Note # 1: Trump was repeatedly lawless as President. When Trump tried to overturn the 2020 Election – to seize power against the will of the people — he violated his oath even more dramatically than when he tried to extort an American ally, to get illegal help for his personal quest to stay President and thereby damage American national security.

It’s true that Trump never got convicted – through the prescribed legal process –of crimes that violated his oath. With his two impeachments, the Senate Republicans he dominates prevented conviction. Then, when he was criminally indicted, far from seeking the opportunity to clear his name, did everything he could to prevent his trials—and, on the main crimes, he succeeded.

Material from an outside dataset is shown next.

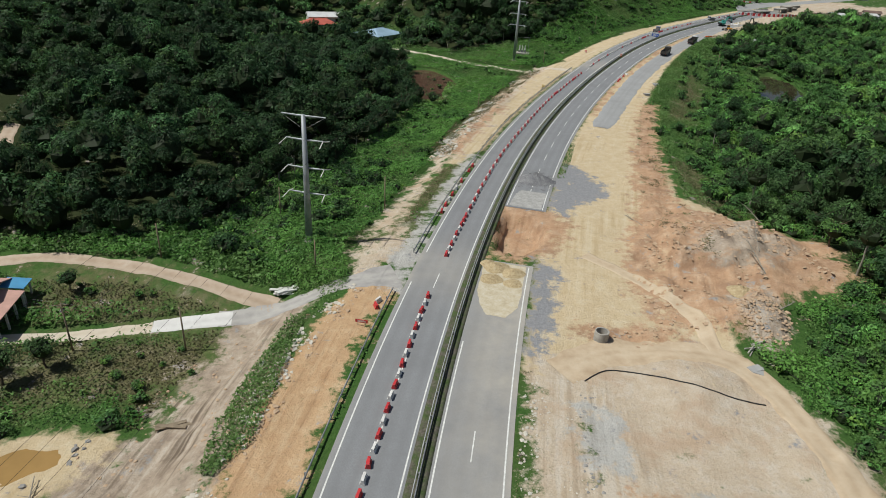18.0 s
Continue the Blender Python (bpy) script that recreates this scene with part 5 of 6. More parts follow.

But we as citizens are not jurors, confined to the processes by which trials are conducted to arrive at the truth. Indeed, our responsibility is to draw conclusions based on the evidence publicly available. And we can have no doubt about Trump’s guilt—having more evidence about Trump’s guilt than about anything else in our public arena.

No well-informed citizens can have any uncertainty about whether Trump violated his oath — from the evidence presented at the impeachments, to the January 6th committee hearings, to the “speaking indictments” charging Trump with dozens of crimes, to what we’ve witnessed with our own eyes.

Note # 2: This is proposed not with any expectation that Trump’s inauguration will be conducted any differently from all the other presidential inaugurations in the history of the United States. No way that will happen—that half of the American electorate who elected Trump to be President wouldn’t tolerate our national attention being drawn to their having chosen a criminal and oath-breaker to be the most powerful man in the United States.

But it would only compound the danger of this historical moment for the extraordinary nature of this moment to go unremarked. Hence this proposal, a small contribution to preserving the role of truth in the realm of power in America.